#### Material for the task

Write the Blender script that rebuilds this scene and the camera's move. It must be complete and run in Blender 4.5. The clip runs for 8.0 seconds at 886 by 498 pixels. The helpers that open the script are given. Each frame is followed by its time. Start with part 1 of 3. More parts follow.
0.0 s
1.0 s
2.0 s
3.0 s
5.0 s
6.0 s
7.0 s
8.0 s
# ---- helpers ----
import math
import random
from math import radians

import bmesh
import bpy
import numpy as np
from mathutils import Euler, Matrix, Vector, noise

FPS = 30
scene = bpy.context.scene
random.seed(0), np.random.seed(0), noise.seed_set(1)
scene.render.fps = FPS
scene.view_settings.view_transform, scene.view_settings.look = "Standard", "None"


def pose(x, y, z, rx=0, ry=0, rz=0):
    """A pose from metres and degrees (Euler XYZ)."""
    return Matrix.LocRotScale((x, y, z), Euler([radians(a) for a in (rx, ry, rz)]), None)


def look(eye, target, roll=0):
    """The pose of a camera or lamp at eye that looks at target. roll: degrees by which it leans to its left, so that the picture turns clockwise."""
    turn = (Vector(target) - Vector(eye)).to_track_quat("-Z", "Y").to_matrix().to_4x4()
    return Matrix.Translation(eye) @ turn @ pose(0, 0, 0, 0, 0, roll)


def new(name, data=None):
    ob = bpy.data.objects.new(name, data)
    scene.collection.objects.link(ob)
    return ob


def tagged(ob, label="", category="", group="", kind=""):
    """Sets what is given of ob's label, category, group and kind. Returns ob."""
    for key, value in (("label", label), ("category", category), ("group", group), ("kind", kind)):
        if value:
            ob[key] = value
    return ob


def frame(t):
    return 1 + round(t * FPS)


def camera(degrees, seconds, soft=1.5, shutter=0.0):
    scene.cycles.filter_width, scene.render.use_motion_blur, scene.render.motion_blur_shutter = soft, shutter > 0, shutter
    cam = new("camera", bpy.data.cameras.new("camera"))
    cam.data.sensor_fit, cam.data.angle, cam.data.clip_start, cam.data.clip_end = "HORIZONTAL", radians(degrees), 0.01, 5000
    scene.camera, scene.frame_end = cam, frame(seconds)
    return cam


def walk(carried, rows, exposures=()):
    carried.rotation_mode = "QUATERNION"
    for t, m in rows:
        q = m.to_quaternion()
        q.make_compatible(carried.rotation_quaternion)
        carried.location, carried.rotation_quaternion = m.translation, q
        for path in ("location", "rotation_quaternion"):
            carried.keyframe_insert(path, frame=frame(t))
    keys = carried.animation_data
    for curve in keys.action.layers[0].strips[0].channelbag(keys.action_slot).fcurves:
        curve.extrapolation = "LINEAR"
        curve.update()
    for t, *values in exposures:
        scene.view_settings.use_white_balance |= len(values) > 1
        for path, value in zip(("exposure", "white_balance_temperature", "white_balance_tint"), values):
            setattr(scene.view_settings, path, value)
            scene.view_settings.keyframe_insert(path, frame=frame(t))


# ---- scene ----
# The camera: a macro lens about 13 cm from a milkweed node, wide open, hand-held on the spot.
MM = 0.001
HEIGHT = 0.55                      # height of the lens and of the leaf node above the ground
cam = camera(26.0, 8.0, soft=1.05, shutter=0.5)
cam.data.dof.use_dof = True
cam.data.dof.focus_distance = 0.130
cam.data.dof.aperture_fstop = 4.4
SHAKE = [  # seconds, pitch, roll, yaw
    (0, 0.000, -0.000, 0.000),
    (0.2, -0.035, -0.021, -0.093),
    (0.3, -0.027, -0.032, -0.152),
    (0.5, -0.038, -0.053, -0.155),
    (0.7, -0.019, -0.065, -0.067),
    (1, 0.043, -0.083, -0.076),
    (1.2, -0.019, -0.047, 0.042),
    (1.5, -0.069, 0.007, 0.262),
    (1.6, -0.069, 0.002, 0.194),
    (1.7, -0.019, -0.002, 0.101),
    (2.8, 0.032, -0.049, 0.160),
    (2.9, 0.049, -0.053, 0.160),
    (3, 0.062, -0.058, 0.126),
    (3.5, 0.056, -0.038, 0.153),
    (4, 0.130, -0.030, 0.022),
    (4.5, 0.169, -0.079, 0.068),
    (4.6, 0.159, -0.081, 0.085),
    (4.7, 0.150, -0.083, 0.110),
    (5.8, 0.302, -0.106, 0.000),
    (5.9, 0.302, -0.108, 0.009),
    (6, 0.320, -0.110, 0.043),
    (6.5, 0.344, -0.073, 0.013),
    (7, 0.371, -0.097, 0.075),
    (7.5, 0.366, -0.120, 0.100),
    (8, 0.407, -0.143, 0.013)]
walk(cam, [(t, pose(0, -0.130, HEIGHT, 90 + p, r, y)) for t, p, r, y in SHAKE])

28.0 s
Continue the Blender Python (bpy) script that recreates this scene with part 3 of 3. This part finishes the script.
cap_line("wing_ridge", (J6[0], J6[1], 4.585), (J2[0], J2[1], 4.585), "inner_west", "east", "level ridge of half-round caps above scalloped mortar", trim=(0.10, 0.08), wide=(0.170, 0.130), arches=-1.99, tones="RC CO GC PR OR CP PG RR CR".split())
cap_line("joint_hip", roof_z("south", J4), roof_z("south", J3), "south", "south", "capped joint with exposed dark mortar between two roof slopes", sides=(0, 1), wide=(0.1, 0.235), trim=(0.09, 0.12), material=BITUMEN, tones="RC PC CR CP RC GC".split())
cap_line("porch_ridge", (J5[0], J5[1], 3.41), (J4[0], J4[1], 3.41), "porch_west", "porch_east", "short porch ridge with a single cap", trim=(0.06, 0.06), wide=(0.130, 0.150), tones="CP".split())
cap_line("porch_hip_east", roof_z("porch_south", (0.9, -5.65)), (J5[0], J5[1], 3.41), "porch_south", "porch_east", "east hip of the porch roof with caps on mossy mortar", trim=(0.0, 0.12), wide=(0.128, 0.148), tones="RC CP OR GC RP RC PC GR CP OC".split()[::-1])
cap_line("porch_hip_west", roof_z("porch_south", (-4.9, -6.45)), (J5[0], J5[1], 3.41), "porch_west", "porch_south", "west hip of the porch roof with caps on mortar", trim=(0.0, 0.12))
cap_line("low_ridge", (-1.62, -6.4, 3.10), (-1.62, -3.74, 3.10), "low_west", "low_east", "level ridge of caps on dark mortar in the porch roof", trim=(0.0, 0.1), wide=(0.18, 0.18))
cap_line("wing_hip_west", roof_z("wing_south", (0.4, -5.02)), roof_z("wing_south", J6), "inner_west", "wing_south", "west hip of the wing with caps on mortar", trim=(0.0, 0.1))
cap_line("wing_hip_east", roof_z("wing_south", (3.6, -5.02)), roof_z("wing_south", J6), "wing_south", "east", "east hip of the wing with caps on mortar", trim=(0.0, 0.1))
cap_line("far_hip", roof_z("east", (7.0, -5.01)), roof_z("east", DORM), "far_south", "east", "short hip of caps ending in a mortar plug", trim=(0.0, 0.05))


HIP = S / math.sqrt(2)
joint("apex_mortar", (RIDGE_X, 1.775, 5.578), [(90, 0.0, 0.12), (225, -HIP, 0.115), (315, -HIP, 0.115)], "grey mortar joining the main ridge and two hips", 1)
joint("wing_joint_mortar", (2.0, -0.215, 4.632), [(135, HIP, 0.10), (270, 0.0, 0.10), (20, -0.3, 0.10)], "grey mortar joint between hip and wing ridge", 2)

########

Stated goal - Transcribe the records above exactly, beginning at the line that contains "scene.view_settings.use_white_balance |= len(values)" and ending with the line that contains "scene.view_settings.keyframe_insert(path, frame=frame(t))", both included, and nothing else.

Exercise solution -
        scene.view_settings.use_white_balance |= len(values) > 1
        for path, value in zip(("exposure", "white_balance_temperature", "white_balance_tint"), values):
            setattr(scene.view_settings, path, value)
            scene.view_settings.keyframe_insert(path, frame=frame(t))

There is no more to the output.